10. Where can such order be placed then ? Could it be said to be an order passed under inherent jurisdiction of Court or under Sections 12 and 14 of the Contempt of Courts Act which contemplate passing of such orders. Assuming that the order was not wholly rootless, it had still to pass a second test of being a ''judgment'' within the meaning of this clause to satisfy its requirement. Therefore, would it qualify to be a ''judgment'' or not.

11. The meaning and scope of this term ''judgment'' has engaged attention of Courts all through and despite varying approaches and differing views there is a broad consensus over its broad features. On a wider and liberal interpretation it includes all orders which decide matters of movement and affect vital and valuable rights of the parties or result in serious injustice to the party concerned. The Supreme Court dealing with it in Shah Nabu Lal Khimji AIR 1981 SC 1786 held as under:

The concept of a judgment as defined by the CPC seems to be rather narrow and the limitations engrafted by Sub-section (9) of Section 2 cannot be physically imported into the definition of the word ''judgment'' as used in Clause 15 of the Letters Patent because the Letters Patent has advisedly not used the term ''order'' or ''decree'' anywhere. The intention, therefore, of the givers of the Letters Patent was than the word ''judgment'' should receive a much wider and more liberal interpretation than the word ''judgment'' used in the Code of Civil Procedure. At the same time, it cannot be said that any order passed by a trial Judge would amount to a judgment; otherwise there will be no end to the number of orders which would be appealable under the Letters Patent. It seems to us that the word ''judgment'' has undoubtedly a concept of finality in a broader and not a narrower sense.

These decisions clearly bring out the principles that appeal under Clause X of the Letters Patent will not lie unless the order passed by a learned Single Judge has the characteristics and trappings of finality and is an order which affects vital and valuable rights of the parties and it causes serious injustice to a particular party. If the matter is open to consideration or reconsideration or where a party has a right or opportunity to put up its own case, the order cannot be treated as deciding something finally or an order which affects the rights of the parties.

12. Tested thus, it becomes difficult to hold that an order dropping contempt proceedings or discharge the rule against alleged contemnor even if assumed to have been passed under inherent jurisdiction of Court, would amount to a ''judgment'' to merit an appeal under clause 10. Firstly because such an order does not decide any rights of the parties nor does it work out injustice to any party.
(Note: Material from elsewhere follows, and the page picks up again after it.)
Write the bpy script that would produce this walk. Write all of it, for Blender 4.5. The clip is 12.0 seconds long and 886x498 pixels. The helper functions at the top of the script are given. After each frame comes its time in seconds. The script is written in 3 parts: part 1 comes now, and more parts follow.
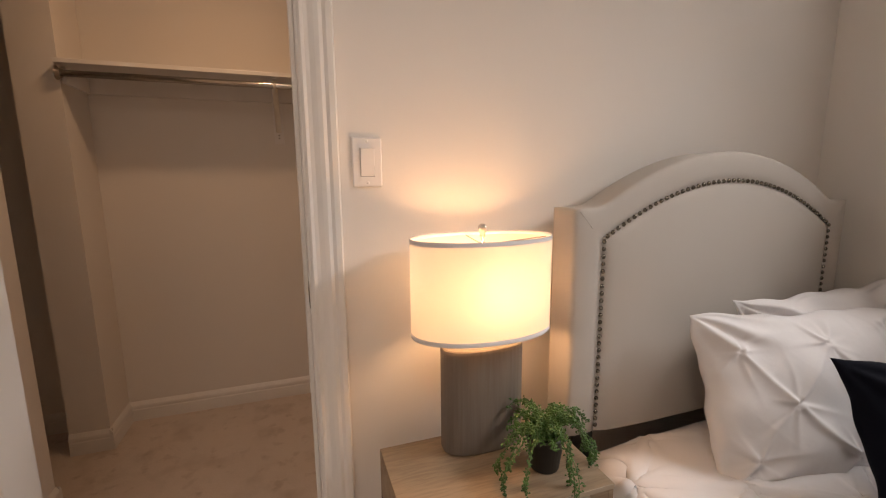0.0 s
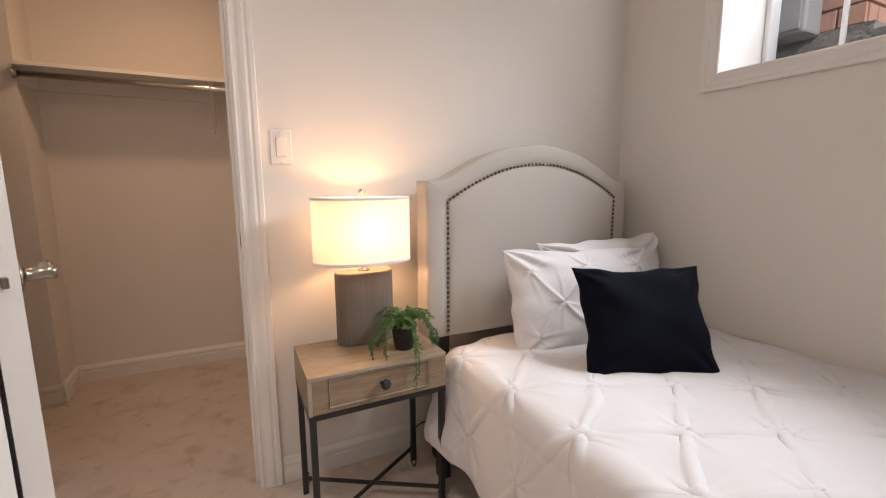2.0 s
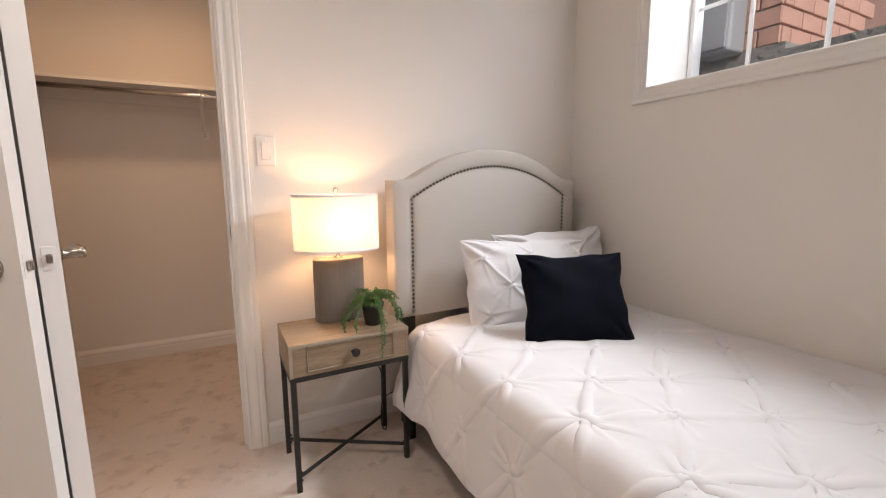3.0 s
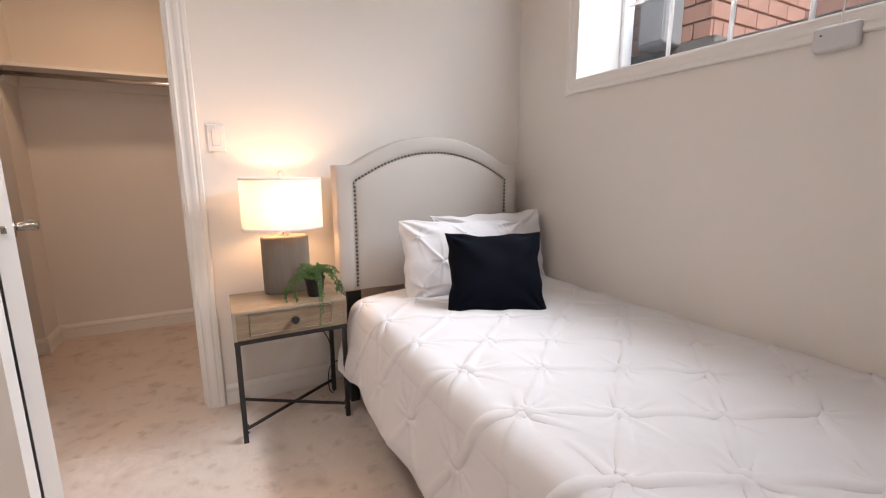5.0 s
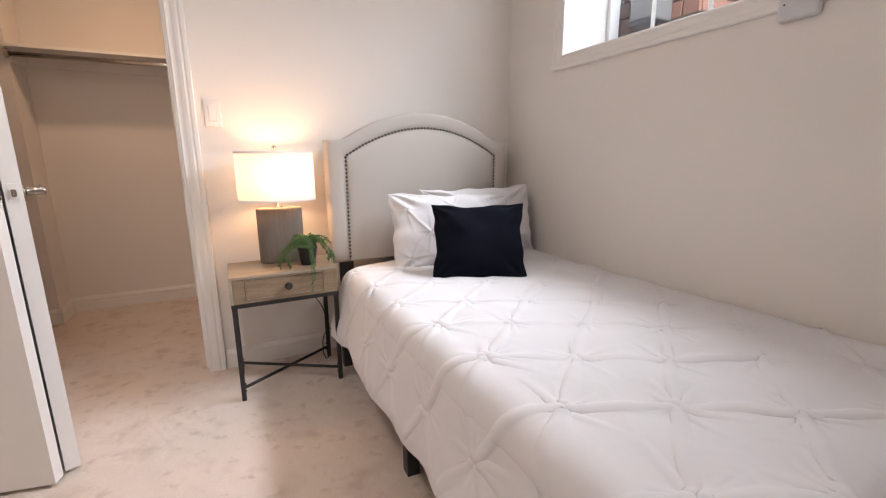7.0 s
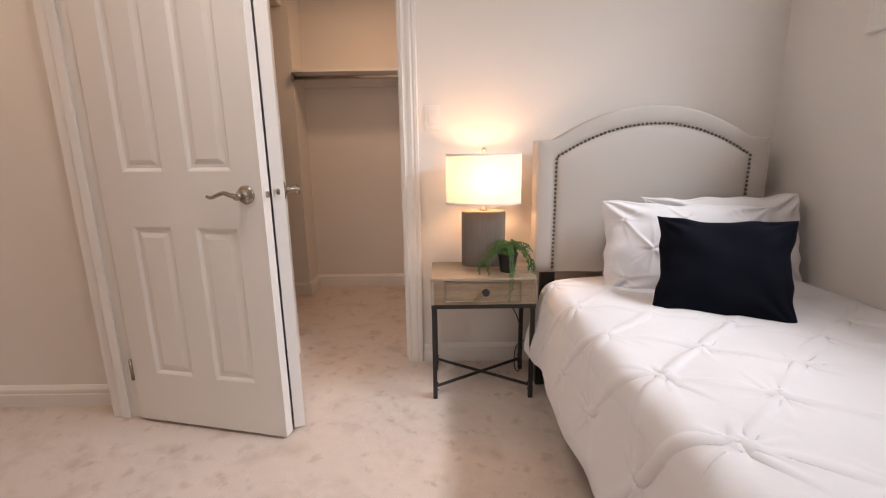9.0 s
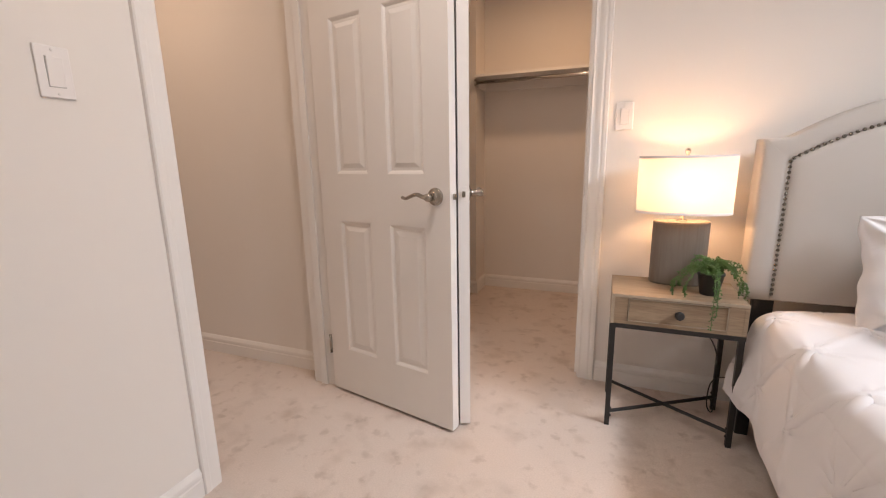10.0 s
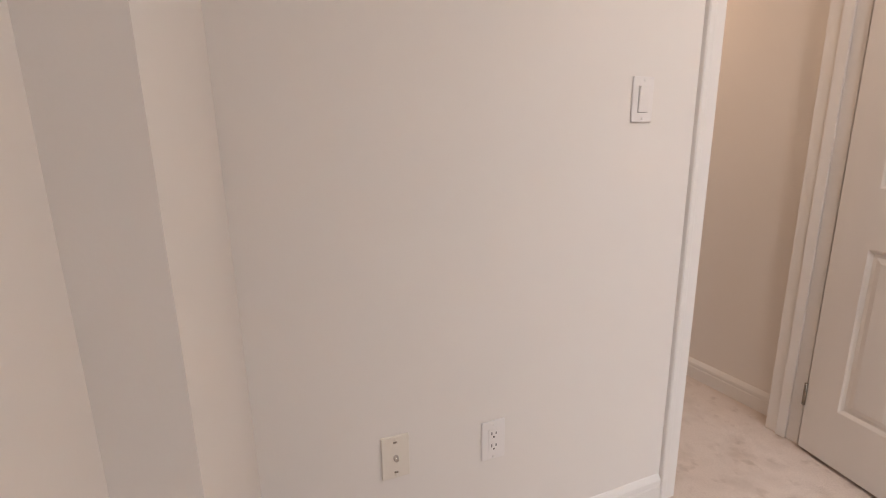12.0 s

It only drops an allegation against the alleged contemnor who would have been otherwise punished.

13. At this stage it becomes necessary to clarify that object of contempt jurisdiction was to uphold the dignity and majesty of the Court and law and to foster and command respect for it. It was a matter solely between the Court and the contemnor even though proved by a motion or reference. The Court was the sole judge to decide and determine whether a particular act amounted to contempt or not. A private party was only an informer in the matter and could not insist that Court must necessarily commit the contemnor and punish him/her. Such party had no right to ask for the contempt power to be exercised in a particular manner and according to his/her perception. It would be vexatious if such party was allowed to have his/her way in the matter because contempt jurisdiction was not meant for settling private scores.

14. Mr. Upadhyay''s attempt to draw distinction between a Civil and Criminal contempt and his contention that a private party had a stake in the order, breach whereof was alleged is imaginary. This is so because neither Article 215 of the Constitution, nor Section 19 of the Contempt Act makes any distinction between the Civil and Criminal contempt. Moreover, it is misconceived to contend that the party had any stake in the Civil contempt because even in this also such party only ask for a punishment to the alleged contemnor. It is a different matter that the contempt Court may purge the contempt by granting any ancillary relief. Therefore, it is not understandable how the rights of such party could be said to be effected or prejudiced if the alleged contemnor was not committed and rule against him was discharged. That by itself would not effect or kill any of rights involved in the matter. It only leads to letting off of the alleged contemnor on the Court recording its satisfaction that no vindication of its order was required.

15. Looking at it from a different angle should such an appeal be held maintainable once it was conceded that exercise of contempt jurisdiction was a matter exclusively between the Court and alleged contemnor and that Section 19 of COCA provided for a limited right of appeal only against order of punishment and no other order based on logic that it would be vexatious to allow a party to carry on proceedings from Court to Court to secure punishment for the alleged contemnor. In other words if Parliament did not provide for an appeal save otherwise than against an order of punishment with the object to eliminate vaxatious proceedings, should it be made available indirectly by overstretching provision of Letters Patent.

16. All things considered we feel no difficulty in holding that an appeal would not lie under Clause X of the Letters Patent against an order of discharge/acqittal or dropping of contempt proceedings by the contempt Court. By holding so a party invoking contempt jurisdiction of the Court is not rendered remedyless. The remedy in such a case would be available under Article 136 of the Constitution as held by the Supreme Court.

17. The appeals accordingly fail and are dismissed.